Monday night, I watched the just released documentary, Mission Joy: Finding Happiness in Troubled Times, that was built from footage captured during the trip and was the essence of the book. A good deal of the documentary is Abrams interviewing these special men. Even as old men, they glow. They are brilliant, fierce, mischievous. They tease each other throughout and they laugh. Belly laughs. Constantly. But the most moving part for me was as they laugh, as they tell intimate and difficult stories, they reach for each other. They hold hands. They lock arms. Eyes. I choke up as I watch them and realize what I am watching is love.

Fast forward 12 hours. I am making my way to a trail for an early morning hike. At the head of the trail are two men arm in arm, one rubs the back of the other. My first thought is a loving gay couple out for an early morning hike. We exchange pleasantries and I hit the trail ahead of them. As I hike it occurs to me, I immediately assumed they were gay because heterosexual men don’t touch like that.

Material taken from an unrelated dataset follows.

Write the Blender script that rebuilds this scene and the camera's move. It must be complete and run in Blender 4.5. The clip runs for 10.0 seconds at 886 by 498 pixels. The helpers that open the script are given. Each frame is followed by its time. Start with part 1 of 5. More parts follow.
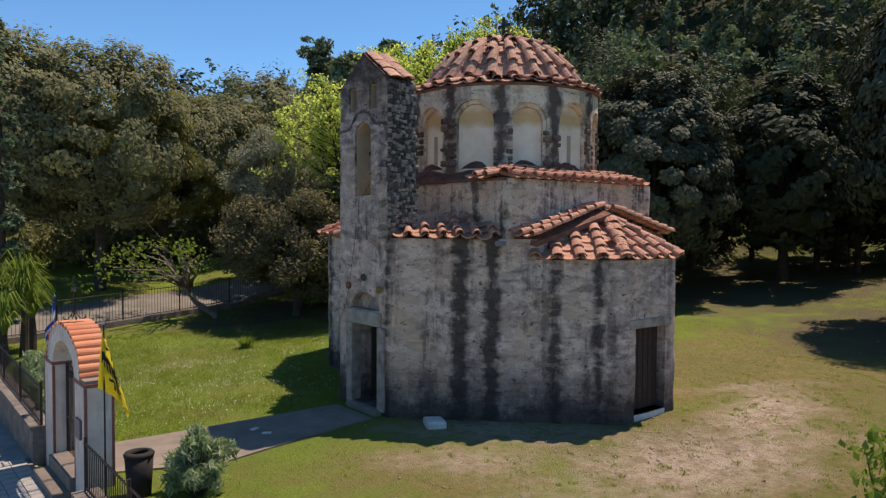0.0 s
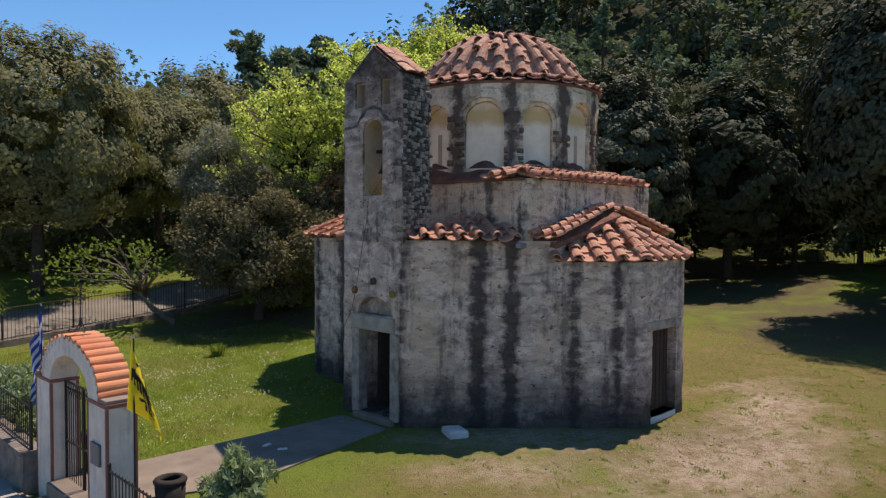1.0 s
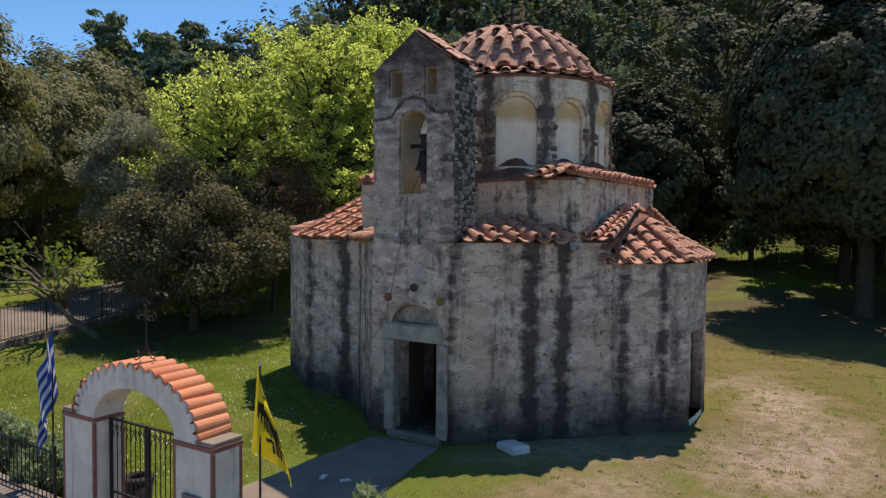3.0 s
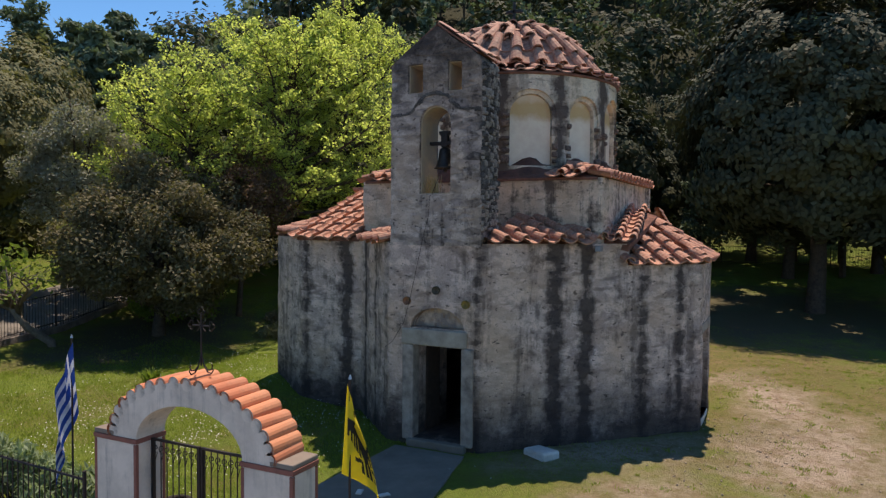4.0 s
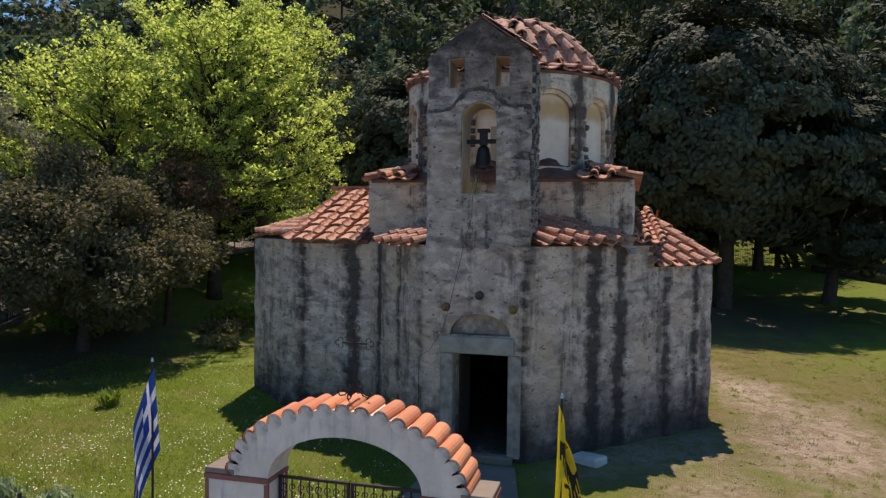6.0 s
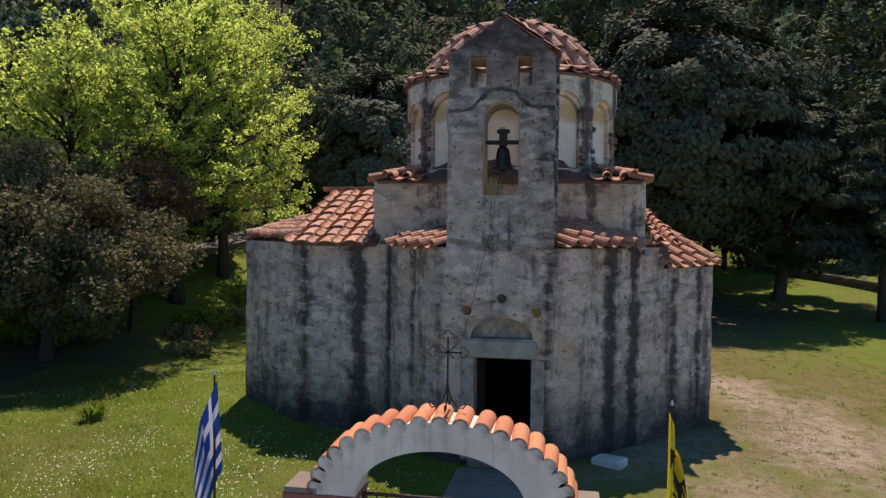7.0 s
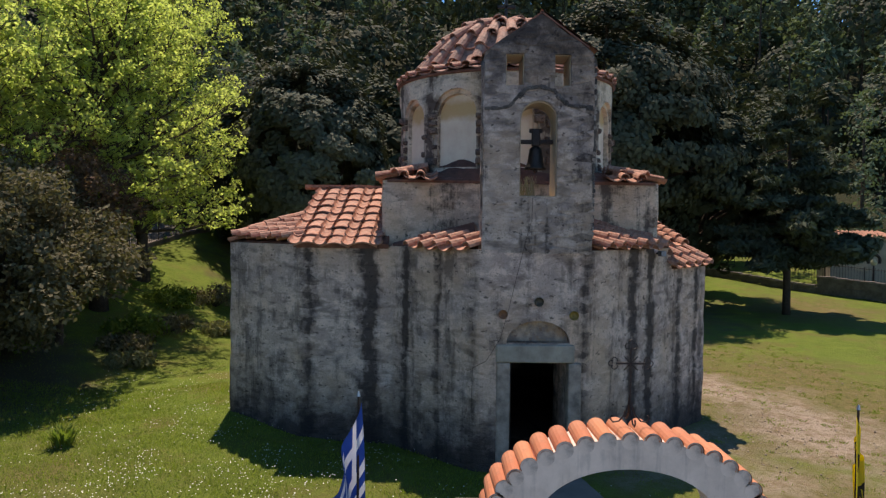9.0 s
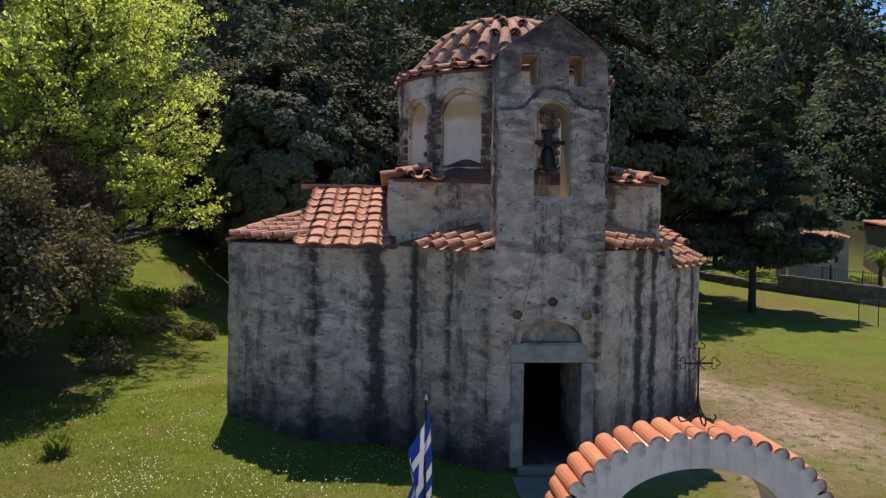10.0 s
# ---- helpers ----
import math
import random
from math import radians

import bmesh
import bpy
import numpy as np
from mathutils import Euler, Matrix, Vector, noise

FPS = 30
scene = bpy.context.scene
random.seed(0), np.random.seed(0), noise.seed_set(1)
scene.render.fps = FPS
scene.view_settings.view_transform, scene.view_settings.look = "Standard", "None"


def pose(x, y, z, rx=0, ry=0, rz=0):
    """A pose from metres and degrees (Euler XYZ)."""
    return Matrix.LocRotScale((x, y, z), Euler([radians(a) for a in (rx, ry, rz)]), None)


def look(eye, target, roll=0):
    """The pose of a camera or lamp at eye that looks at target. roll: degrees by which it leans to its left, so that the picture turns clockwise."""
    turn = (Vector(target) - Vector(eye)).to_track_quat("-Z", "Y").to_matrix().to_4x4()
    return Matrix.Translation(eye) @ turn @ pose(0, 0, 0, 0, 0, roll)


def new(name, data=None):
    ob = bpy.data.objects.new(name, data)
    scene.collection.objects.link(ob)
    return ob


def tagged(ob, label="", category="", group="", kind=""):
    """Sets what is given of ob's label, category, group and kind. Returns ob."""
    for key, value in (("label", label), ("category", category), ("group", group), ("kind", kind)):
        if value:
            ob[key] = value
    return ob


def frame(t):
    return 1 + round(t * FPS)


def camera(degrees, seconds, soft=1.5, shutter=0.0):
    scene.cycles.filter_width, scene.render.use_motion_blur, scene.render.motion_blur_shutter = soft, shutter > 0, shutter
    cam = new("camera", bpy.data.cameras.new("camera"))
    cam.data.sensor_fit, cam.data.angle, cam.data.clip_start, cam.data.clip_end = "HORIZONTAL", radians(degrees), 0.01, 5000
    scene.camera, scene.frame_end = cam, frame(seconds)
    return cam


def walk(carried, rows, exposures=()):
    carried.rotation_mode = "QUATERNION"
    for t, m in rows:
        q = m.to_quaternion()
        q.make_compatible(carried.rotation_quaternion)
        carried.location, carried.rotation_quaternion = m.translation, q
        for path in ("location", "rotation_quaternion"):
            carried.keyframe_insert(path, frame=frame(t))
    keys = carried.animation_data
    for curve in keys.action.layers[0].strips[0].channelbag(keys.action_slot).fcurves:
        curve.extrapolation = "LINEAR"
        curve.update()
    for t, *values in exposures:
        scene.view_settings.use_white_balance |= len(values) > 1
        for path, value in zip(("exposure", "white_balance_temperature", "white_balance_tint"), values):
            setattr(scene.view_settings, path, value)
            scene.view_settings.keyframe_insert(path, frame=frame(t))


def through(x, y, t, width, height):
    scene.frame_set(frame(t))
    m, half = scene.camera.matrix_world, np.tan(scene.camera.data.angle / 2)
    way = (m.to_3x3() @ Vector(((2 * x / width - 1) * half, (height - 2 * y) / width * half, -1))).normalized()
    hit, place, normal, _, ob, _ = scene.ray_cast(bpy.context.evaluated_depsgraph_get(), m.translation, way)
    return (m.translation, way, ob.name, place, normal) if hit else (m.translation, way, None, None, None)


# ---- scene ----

But they do!! I watched it 12 hours ago! Loving, confident, joyful men holding each other. It was beautiful.

So, why do I tell this story? I first must note that I live in a city with a large gay population and the likelihood that my fellow hikers were gay was high. But that fact doesn’t change much. The reality is no matter what trail I was coming upon that would have been my first thought and it bugs me. I am frustrated by the conditioning that inhibits men (Me!) from being fully open with their emotions verbally and physically. So, I tell the story as another step to shed the conditioning and invite you to join me.